» Data
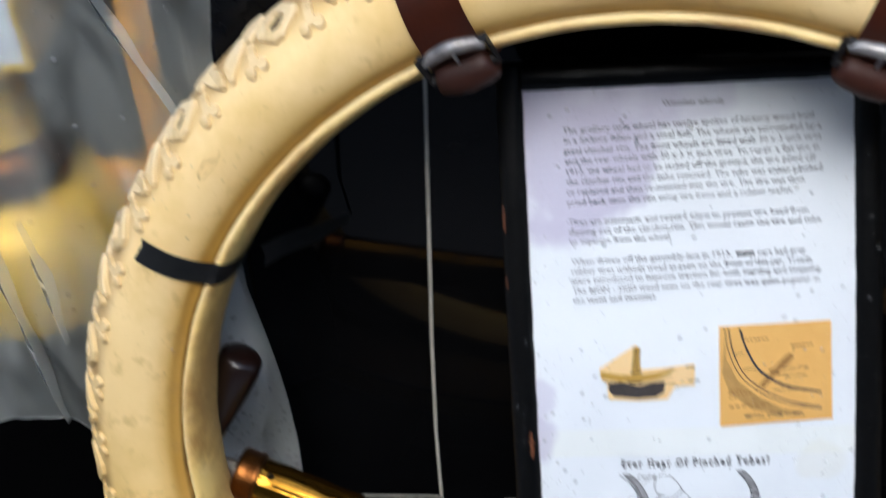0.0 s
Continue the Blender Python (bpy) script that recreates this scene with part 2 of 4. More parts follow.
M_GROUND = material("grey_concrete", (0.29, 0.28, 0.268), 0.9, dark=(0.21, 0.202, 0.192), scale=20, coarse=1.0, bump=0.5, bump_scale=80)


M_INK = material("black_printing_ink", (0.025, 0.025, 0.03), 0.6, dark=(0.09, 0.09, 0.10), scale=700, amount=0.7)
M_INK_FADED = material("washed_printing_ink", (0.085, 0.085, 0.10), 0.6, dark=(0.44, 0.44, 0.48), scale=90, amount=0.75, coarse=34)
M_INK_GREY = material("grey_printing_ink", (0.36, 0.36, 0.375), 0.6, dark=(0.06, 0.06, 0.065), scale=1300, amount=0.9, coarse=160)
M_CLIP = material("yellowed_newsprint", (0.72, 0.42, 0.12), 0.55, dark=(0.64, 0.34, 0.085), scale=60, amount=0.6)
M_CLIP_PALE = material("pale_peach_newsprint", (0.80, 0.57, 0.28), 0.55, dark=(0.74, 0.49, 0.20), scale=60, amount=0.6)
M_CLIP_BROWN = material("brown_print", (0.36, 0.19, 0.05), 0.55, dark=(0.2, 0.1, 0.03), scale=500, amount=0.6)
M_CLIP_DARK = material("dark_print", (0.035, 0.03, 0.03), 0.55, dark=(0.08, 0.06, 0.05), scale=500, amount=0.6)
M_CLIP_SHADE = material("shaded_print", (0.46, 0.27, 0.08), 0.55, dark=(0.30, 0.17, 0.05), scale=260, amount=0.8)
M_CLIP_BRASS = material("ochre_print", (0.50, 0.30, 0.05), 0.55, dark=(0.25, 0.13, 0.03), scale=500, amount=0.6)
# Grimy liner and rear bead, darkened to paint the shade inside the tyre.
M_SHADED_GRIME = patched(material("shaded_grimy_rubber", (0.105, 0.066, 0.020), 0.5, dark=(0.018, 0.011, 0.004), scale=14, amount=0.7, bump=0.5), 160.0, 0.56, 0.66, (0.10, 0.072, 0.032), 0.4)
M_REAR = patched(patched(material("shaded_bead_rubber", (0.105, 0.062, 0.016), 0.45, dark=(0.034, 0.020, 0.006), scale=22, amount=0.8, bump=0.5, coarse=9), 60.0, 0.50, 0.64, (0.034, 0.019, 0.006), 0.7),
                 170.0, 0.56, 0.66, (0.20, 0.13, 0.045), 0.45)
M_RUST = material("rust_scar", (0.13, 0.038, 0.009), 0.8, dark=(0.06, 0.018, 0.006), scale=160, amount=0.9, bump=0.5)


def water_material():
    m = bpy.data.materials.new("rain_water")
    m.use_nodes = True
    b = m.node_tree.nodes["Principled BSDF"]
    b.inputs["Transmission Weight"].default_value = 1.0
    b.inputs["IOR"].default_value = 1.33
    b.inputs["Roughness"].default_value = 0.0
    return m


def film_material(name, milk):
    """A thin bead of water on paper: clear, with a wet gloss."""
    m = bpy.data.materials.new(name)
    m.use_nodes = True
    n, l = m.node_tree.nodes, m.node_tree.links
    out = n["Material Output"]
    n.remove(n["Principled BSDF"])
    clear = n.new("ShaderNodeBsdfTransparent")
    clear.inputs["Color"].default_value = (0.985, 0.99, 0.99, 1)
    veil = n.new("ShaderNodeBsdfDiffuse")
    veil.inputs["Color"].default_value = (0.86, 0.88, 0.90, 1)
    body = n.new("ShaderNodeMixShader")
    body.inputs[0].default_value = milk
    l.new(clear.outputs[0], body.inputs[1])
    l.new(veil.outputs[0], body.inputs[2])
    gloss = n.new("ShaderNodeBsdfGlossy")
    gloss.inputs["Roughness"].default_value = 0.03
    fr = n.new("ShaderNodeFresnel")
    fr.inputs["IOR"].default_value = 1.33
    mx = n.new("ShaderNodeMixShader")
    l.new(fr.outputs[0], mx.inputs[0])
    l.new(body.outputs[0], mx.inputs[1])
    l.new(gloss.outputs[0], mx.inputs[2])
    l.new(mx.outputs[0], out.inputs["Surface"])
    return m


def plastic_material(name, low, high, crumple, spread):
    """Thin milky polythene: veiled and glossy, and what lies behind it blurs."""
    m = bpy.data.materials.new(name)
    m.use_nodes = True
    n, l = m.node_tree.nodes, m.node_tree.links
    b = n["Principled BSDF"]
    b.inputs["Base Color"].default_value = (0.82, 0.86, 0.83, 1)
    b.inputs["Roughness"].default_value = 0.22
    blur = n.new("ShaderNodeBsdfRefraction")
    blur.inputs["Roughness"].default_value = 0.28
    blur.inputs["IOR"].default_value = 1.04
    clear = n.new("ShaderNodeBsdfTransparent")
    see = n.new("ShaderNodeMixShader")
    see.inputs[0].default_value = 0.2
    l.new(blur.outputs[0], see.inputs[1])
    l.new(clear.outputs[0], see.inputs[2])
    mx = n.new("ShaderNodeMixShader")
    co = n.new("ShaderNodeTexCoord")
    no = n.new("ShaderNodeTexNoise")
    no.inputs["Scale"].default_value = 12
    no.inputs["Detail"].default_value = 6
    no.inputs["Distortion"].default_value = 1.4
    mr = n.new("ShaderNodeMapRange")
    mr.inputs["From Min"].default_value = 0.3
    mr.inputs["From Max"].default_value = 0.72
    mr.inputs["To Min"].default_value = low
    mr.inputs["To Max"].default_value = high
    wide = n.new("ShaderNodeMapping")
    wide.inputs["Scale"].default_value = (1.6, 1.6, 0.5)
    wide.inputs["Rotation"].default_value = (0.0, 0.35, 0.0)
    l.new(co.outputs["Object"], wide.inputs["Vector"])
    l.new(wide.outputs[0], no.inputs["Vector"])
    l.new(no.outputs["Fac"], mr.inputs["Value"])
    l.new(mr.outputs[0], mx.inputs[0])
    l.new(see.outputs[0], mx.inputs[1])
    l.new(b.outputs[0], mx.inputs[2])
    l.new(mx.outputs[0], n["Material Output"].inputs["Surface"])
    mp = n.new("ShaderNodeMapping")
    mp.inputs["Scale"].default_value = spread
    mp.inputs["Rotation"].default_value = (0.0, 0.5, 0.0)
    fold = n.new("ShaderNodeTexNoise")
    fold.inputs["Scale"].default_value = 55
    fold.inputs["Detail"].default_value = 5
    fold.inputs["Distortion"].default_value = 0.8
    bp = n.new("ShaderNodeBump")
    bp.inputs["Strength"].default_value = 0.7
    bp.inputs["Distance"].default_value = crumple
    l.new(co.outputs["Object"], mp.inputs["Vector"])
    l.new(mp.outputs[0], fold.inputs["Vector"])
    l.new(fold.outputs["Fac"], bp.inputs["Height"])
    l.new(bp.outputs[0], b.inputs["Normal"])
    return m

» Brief
Nothing but the lines from the line that contains "Continue the Blender" through the line that contains "coarse=1.0, bump=0.5, bump_scale=80)" should be given again, each exactly as it stands, both ends included.

» The answer
Continue the Blender Python (bpy) script that recreates this scene with part 2 of 4. More parts follow.
M_GROUND = material("grey_concrete", (0.29, 0.28, 0.268), 0.9, dark=(0.21, 0.202, 0.192), scale=20, coarse=1.0, bump=0.5, bump_scale=80)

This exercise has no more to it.